Ugandan rebels desperate for supplies attacked a camp for Darfuri displaced persons in south Sudan, killing five people, the region’s army said.
The attack raised fears that the brutal Lord’s Resistance Army (LRA), infamous for abducting children and brutally maiming its victims, is moving towards troubled Darfur.
Any LRA presence in Darfur would add to the chaotic mix of armed groups roaming the region, terrorising aid and commercial convoys and hundreds of thousands of Darfuris who fled to makeshift camps.
“The attack happened on the 21st (Oct)… targeting the displaced people from Darfur in a camp,” south Sudan’s army spokesman Kuol Diem Kuol said, adding the attack was in Western Bahr al-Ghazal state which has a long border with Darfur.
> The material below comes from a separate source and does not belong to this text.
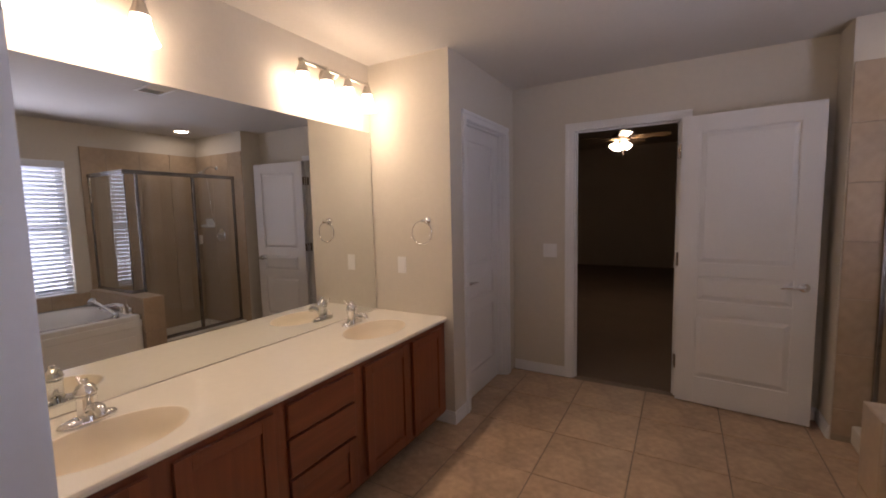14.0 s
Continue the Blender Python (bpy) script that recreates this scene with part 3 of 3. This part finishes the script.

Kuol said three police guarding the camp and two Darfuris were killed. “A number of people were abducted,” he added.
A troop of about 100 southern army soldiers chased the attackers, who they believed to be LRA, but had not yet returned.
Kuol said local residents identified the attackers from their language, hair style and dress. The army also is familiar with their battle tactics, having fought them for two decades.
The incident followed a report that suspected LRA rebels clashed with Sudan’s northern army on the South Darfur-CAR border earlier this month.
South Darfur Governor Ali Mahmoud said the insurgents suffered casualties and fled back across the border.
After failed peace talks, the LRA sought refuge in Congo (DRC) and the remote Central African Republic (CAR), far from the reach of any central government. In need of supplies and abductees, the LRA raids southern Sudanese border villages.
Historically south Sudan blamed Khartoum for arming the LRA to destabilise the region. But a 2005 north-south peace deal cut off supply routes for the Ugandan rebels forcing them to leave their south Sudan refuge.
Heavy fighting has largely subsided in Darfur but the spread of arms has led to a collapse in law and order.